The Global Environment Outlook (GEO) is a periodic flagship report of UN Environment meant at informing environmental decision-making by governments and other stakeholders. The latest GEO-6 provides a comprehensive evidence-based assessment of the state of the environment, the effectiveness of current policy responses and possible pathways to achieve internationally agreed environmental goals. The report is written by 250 scientists from more than 70 countries.
Despite environmental policy efforts, the overall condition of the global environment continues to deteriorate. This ultimately also has adverse effects on human health, well-being and economic progress. Environmental policy efforts are being hindered by a variety of factors, including lack of implementation and lack of integration in sectoral policies, such as in the field of agriculture, energy and mobility.
Along with other colleagues Prof Detlef van Vuuren of Utrecht University and PBL assessed a large number of scenario studies. Based on this the researchers conclude that indicators related to human development, including hunger and access to clean water and energy, are likely to improve, but not sufficiently enough to meet related targets – based on the UN Sustainable Development Goals. At the same time, trends in environmental degradation, including climate change, biodiversity loss, water scarcity, excess nutrient run-off, land degradation and ocean acidification, are expected to continue worsening at a rapid rate.
Alternative scenarios that aim to achieve the agreed environmental targets were assessed as well. The analysis concludes that this would require wide-ranging innovations in production and consumption that go beyond those achieved in the past and cannot be realised by environmental policies alone. This would include the adoption of a low-meat diet and reduced food waste, more sustainable and efficient food systems, further improvements in agricultural yields, huge increases in renewable energy and energy efficiency, and a shift to a circular economy.
There are many synergies, but also conflicts between achieving the different targets. For example, land-based climate change mitigation and agricultural intensification are key measures for achieving climate and food targets, respectively, but could have significant detrimental effects on other environmental targets if not managed carefully. This calls for integrative policy approaches with environmental considerations integrated in other policies, including in social and economic policies.
GEO-6 was compiled on the basis of scientific input from many researchers and with support from governmental representatives and scientific advisors.
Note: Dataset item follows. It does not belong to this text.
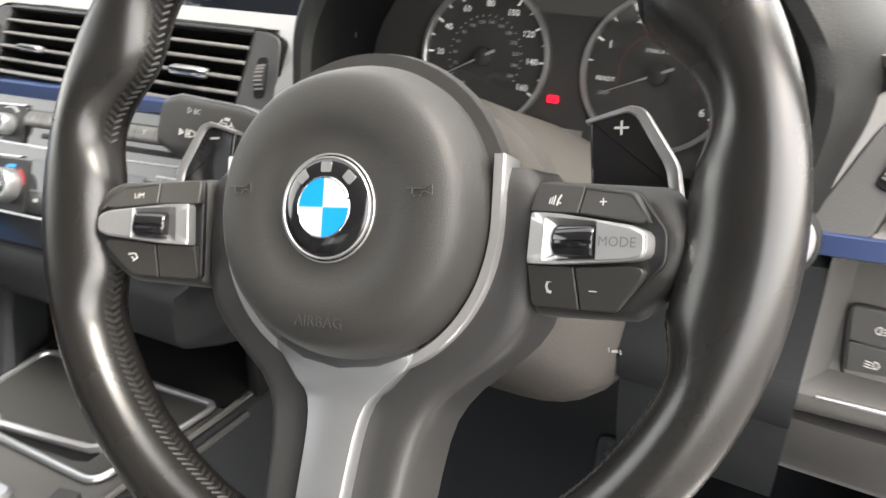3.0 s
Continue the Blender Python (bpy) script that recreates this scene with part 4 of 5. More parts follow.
for i in range(6):
    x0 = -0.0535 + i * 0.0196
    k = part("key", prism(rect(0.0193, 0.0165, 0.0008, x0 + 0.0097, -0.0155), -0.002, 0.0010, 0.0004), GLOSS, clim)
    cx, cy = x0 + 0.0097, -0.0130
    sgn = ((-1.8, -1.2, -1.8, 1.2), (-0.6, -1.2, -0.6, 1.2), (0.6, -1.2, 0.6, 1.2), (1.8, -1.2, 1.8, 1.2)) if i in (0, 3) else ((-1.8, -1.2, 1.2, -1.2), (1.2, -1.2, 1.8, 1.4), (-1.4, 0.2, 0.4, 0.2)) if i in (1, 5) else ((-1.8, 0.0, 1.8, 1.0), (-0.6, -1.4, 0.6, -1.4), (0.0, -1.2, 0.0, 1.2))
    glyph([(cx + a * 0.001, cy + b * 0.001, cx + c * 0.001, cy + d * 0.001, 0.0006) for a, b, c, d in sgn], k, 0.0013, INK)
part("bright_line", tube([(-0.020, -0.0275, -0.001), (-0.003, -0.0278, -0.001)], 0.0009, 6), SATIN, clim)
part("bright_line", tube([(0.020, -0.0272, -0.001), (0.040, -0.0272, -0.001)], 0.0009, 6), SATIN, clim)

# body of the centre stack behind and below the panels
core = thing("centre_console", pose(0, 0, 0), "dark grey centre console with a covered tray and silver side trim", "console")
rows = []
for v, hw, dy in ((0.088, 0.156, 0.004), (0.05, 0.152, 0.004), (0.0, 0.142, 0.004), (-0.03, 0.135, 0.004), (-0.052, 0.124, 0.002), (-0.062, 0.115, -0.001), (-0.080, 0.110, 0.006), (-0.098, 0.108, 0.016), (-0.106, 0.107, 0.030), (-0.106, 0.107, 0.075)):
    c = STACK @ Vector((0, v, -0.006 - dy))
    rows.append([(c.x - hw - 0.010, c.y + 0.10, c.z), (c.x - hw - 0.006, c.y + 0.012 - hw * 0.06, c.z), (c.x - hw, c.y - hw * 0.06, c.z), (c.x, c.y, c.z), (c.x + hw, c.y + hw * 0.06, c.z), (c.x + hw + 0.006, c.y + 0.012 + hw * 0.06, c.z), (c.x + hw + 0.010, c.y + 0.10, c.z)])
part("stack_body", loft(rows, closed=False, caps=False), mat("dark_stack_plastic", (0.0215, 0.0230, 0.0250), 0.55, grain=0.3, grain_size=900, spec=0.3), core)
# open cubby over the tray, ribbed back, its shell coloured as the shade
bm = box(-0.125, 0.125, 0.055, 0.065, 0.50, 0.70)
part("cubby_back", bm, SHADE_BLACK, core)
for i in range(7):
    part("rib", box(-0.10, 0.10, 0.049, 0.054, 0.575 + i * 0.011, 0.580 + i * 0.011, 0.001), PLASTIC, core)
for sg in (-1, 1):
    part("cubby_side", box(0.116 * sg - 0.006, 0.116 * sg + 0.006, 0.0, 0.06, 0.50, 0.665, 0.003), SHADE_BLACK, core)
# console top, descending to the rear
rows, side_rows = [], []
for y, zz in ((0.06, 0.553), (-0.03, 0.553), (-0.16, 0.553), (-0.26, 0.553), (-0.40, 0.548), (-0.60, 0.54), (-1.0, 0.54)):
    rows.append([(-0.135, y, 0.30), (-0.135, y, zz - 0.02), (-0.118, y, zz - 0.002), (-0.10, y, zz), (0.10, y, zz), (0.116, y, zz - 0.001), (0.1165, y, zz - 0.004)])
    side_rows.append([(0.1165, y, zz - 0.003), (0.122, y, zz - 0.005), (0.128, y, zz - 0.014), (0.132, y, 0.30)])
part("console_side", loft(side_rows, closed=False, caps=False), PLASTIC_DEEP, core, "dark side of the console")
part("console_top", loft(rows, closed=False, caps=False), PLASTIC_MID, core)
# Black sheet over the console top stands for the shade in the cubby.
part("cubby_shade_sheet", prism([(-0.112, -0.050), (0.112, -0.032), (0.112, 0.055), (-0.112, 0.055)], 0.548, 0.5545), SHADE_BLACK, core)
TRAY = fillet([(-0.082, -0.160), (0.098, -0.154), (0.107, -0.035), (-0.101, -0.055)], [0.02, 0.016, 0.010, 0.016], 6)
lid = part("tray_lid", prism(inset(TRAY, 0.003), 0.545, 0.5555, 0.001), TRAY_LID, core, "flat dark tray cover")
part("tray_frame", tube([(x, y, 0.5565) for x, y in TRAY], 0.0032, 8, closed=True), SPOKE, core, "satin grey tray frame")
part("tray_handle", loft([[(x, y + 0.050 + 0.002, 0.555), (x, y + 0.050, 0.563), (x, y + 0.053, 0.5645), (x, y + 0.058, 0.560), (x, y + 0.060, 0.555)] for x, y in ((-0.040, -0.200), (-0.034, -0.2045), (0.020, -0.1945), (0.066, -0.1850), (0.074, -0.1780))]), SATIN, core, "raised bright grip")
# Black insert on the lid stands for the shade in the finger slot.
part("finger_slot_shade", prism(fillet([(-0.036, -0.1585), (0.060, -0.1450), (0.072, -0.1400), (0.072, -0.1265), (-0.040, -0.1475)], 0.003), 0.550, 0.5562), SHADE_BLACK, core, "black insert for the shade of a finger slot")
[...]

The Netherlands played a key role in the assessment. Professor Joyeeta Gupta from the University of Amsterdam (UvA) was one of the two co-chairs of the assessment and led the overall report, while Paul Lucas of PBL Netherlands Environmental Assessment Agency and Prof Detlef van Vuuren (PBL and Utrecht University) coordinated the scenario analysis in the report. Important contributions were made by Rak Kim, Joost Vervoort and masters students Mandy van den Ende and Rohan Bhargava. Vervoort contributed to a chapter that connects the global scenarios to local perspectives and innovations. Rak Kim contributed to the policies chapter.